Use separate communication channels for sensitive requests. Some organizations implement policies where financial requests must be initiated through accounting software or project management tools rather than email. Others require that any request above certain thresholds be submitted through a web portal with multi-factor authentication. These approaches remove email from the process entirely for high-risk transactions.

What To Do If You Suspect or Confirm a BEC Attack

Speed matters when you discover a BEC attempt or realize you’ve been compromised. Here’s what to do immediately.

If you identify a suspicious email before taking action, preserve it completely. Don’t delete it or forward it multiple times, which can strip metadata. Take screenshots showing the full header information. Report it to your IT team or provider. Share details with colleagues who might receive similar attempts.

If money has already been transferred, contact your bank immediately. The FBI reports that rapid reporting can sometimes enable recovery through bank cooperation, particularly for domestic transfers⁴. You have a brief window, usually measured in hours, before funds are moved to secondary accounts or converted to untraceable forms.

File reports with the FBI’s IC3 (Internet Crime Complaint Center) and local law enforcement. While recovery rates remain low, reporting creates records that help authorities track patterns and potentially identify perpetrators. Some cyber insurance policies require prompt reporting to maintain coverage.

If an email account was compromised rather than spoofed, assume the attacker accessed all emails in that account. Change passwords immediately across all systems. Enable multi-factor authentication everywhere possible. Review sent items for fraudulent messages. Check email rules or forwards the attacker might have created to maintain access or monitor communications.

Inform potentially affected partners, vendors, and customers. If the compromised account was used to send fraudulent requests to external contacts, they need to know those communications weren’t legitimate. Yes, this is uncomfortable. It’s also necessary and demonstrates integrity.

Conduct a post-incident review regardless of outcome. What controls failed? What warning signs were missed? What processes need adjustment? The goal isn’t to assign blame but to strengthen defenses. Every attempted attack, successful or not, provides learning opportunities.

Conclusion

Business email compromise prevention doesn’t require sophisticated technical solutions or massive security budgets. It requires awareness, protocols, and culture. The attacks work because they exploit trust and authority within organizations. Your strongest defense is building systems where trust is paired with verification.

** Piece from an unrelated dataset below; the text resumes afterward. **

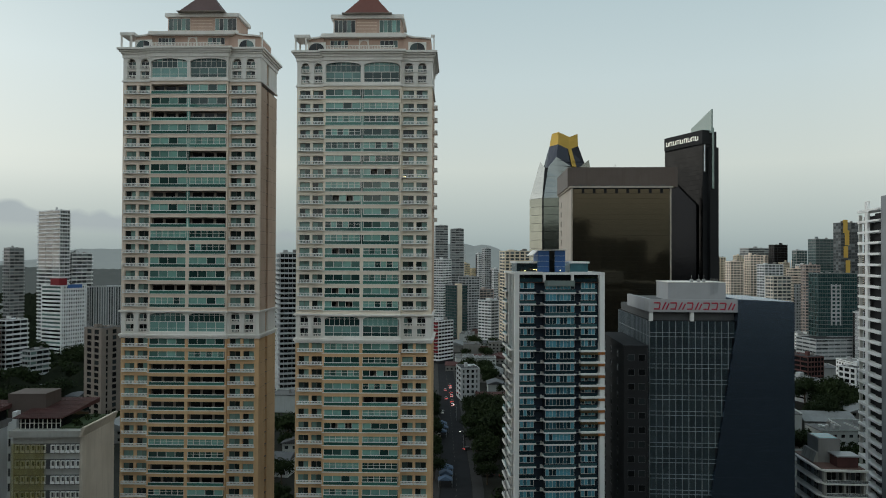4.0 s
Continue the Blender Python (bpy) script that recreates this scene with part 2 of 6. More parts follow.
# ---- building blocks ----
class Geo:
    """Collects solids with their materials and turns them into one mesh."""

    def __init__(self):
        self.v, self.f, self.m, self.mats = [], [], [], []

    def slot(self, mat):
        if mat not in self.mats:
            self.mats.append(mat)
        return self.mats.index(mat)

    def box(self, x0, x1, y0, y1, z0, z1, mat):
        i, s = len(self.v), self.slot(mat)
        self.v += [(x0, y0, z0), (x1, y0, z0), (x1, y1, z0), (x0, y1, z0), (x0, y0, z1), (x1, y0, z1), (x1, y1, z1), (x0, y1, z1)]
        self.f += [(i, i + 3, i + 2, i + 1), (i + 4, i + 5, i + 6, i + 7), (i, i + 1, i + 5, i + 4), (i + 1, i + 2, i + 6, i + 5), (i + 2, i + 3, i + 7, i + 6), (i + 3, i, i + 4, i + 7)]
        self.m += [s] * 6
        return self

    def prism(self, ring, z0, z1, mat, top=None):
        """A ring of (x, y), counter-clockwise, drawn up from z0 to z1; top: another ring for the upper end."""
        i, n, s = len(self.v), len(ring), self.slot(mat)
        z1s = z1 if isinstance(z1, (list, tuple)) else [z1] * n
        self.v += [(x, y, z0) for x, y in ring] + [(x, y, z) for (x, y), z in zip(top or ring, z1s)]
        self.f += [tuple(range(i + n - 1, i - 1, -1)), tuple(range(i + n, i + 2 * n))]
        self.f += [(i + k, i + (k + 1) % n, i + n + (k + 1) % n, i + n + k) for k in range(n)]
        self.m += [s] * (n + 2)
        return self

    def frontal(self, outline, y0, y1, mat):
        """An upright outline of (x, z), seen from the front, from depth y0 back to y1."""
        i, n, s = len(self.v), len(outline), self.slot(mat)
        self.v += [(x, y0, z) for x, z in outline] + [(x, y1, z) for x, z in outline]
        self.f += [tuple(range(i, i + n)), tuple(range(i + 2 * n - 1, i + n - 1, -1))]
        self.f += [(i + (k + 1) % n, i + k, i + n + k, i + n + (k + 1) % n) for k in range(n)]
        self.m += [s] * (n + 2)
        return self

    def face(self, pts, mat):
        i, s = len(self.v), self.slot(mat)
        self.v += pts
        self.f.append(tuple(range(i, i + len(pts))))
        self.m.append(s)
        return self

    def drape(self):
        """Lays what was built level onto the sloping ground."""
        self.v = [(x, y, z + ground(x, y)) for x, y, z in self.v]
        return self

    def mesh(self, name):
        me = bpy.data.meshes.new(name)
        me.from_pydata(self.v, [], self.f)
        for mat in self.mats:
            me.materials.append(mat)
        me.polygons.foreach_set("material_index", self.m)
        me.update()
        return me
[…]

Small businesses face unique challenges. You move fast, wear multiple hats, and value relationships over bureaucracy. These are strengths in most contexts. In BEC prevention, they become vulnerabilities unless you deliberately create friction around high-risk transactions.

Start with one change this week. Implement dual verification for payments above a threshold. Train your team on urgency-based manipulation. Create a culture where questioning requests is praised rather than punished. These steps won’t eliminate all risk, but they dramatically reduce your vulnerability to attacks that devastate hundreds of small businesses every day.

The next BEC attempt targeting your business might arrive tomorrow. When it does, will your team recognize it?

Citations

  1. Federal Bureau of Investigation, “Internet Crime Report 2023,” 2024.
  2. Internal Revenue Service, “W-2 Phishing Scams Targeting HR Departments,” 2023.
  3. Valimail, “Email Fraud Landscape Report,” 2024.
  4. Federal Bureau of Investigation, “Business Email Compromise: The 12 Billion Dollar Scam,” 2024.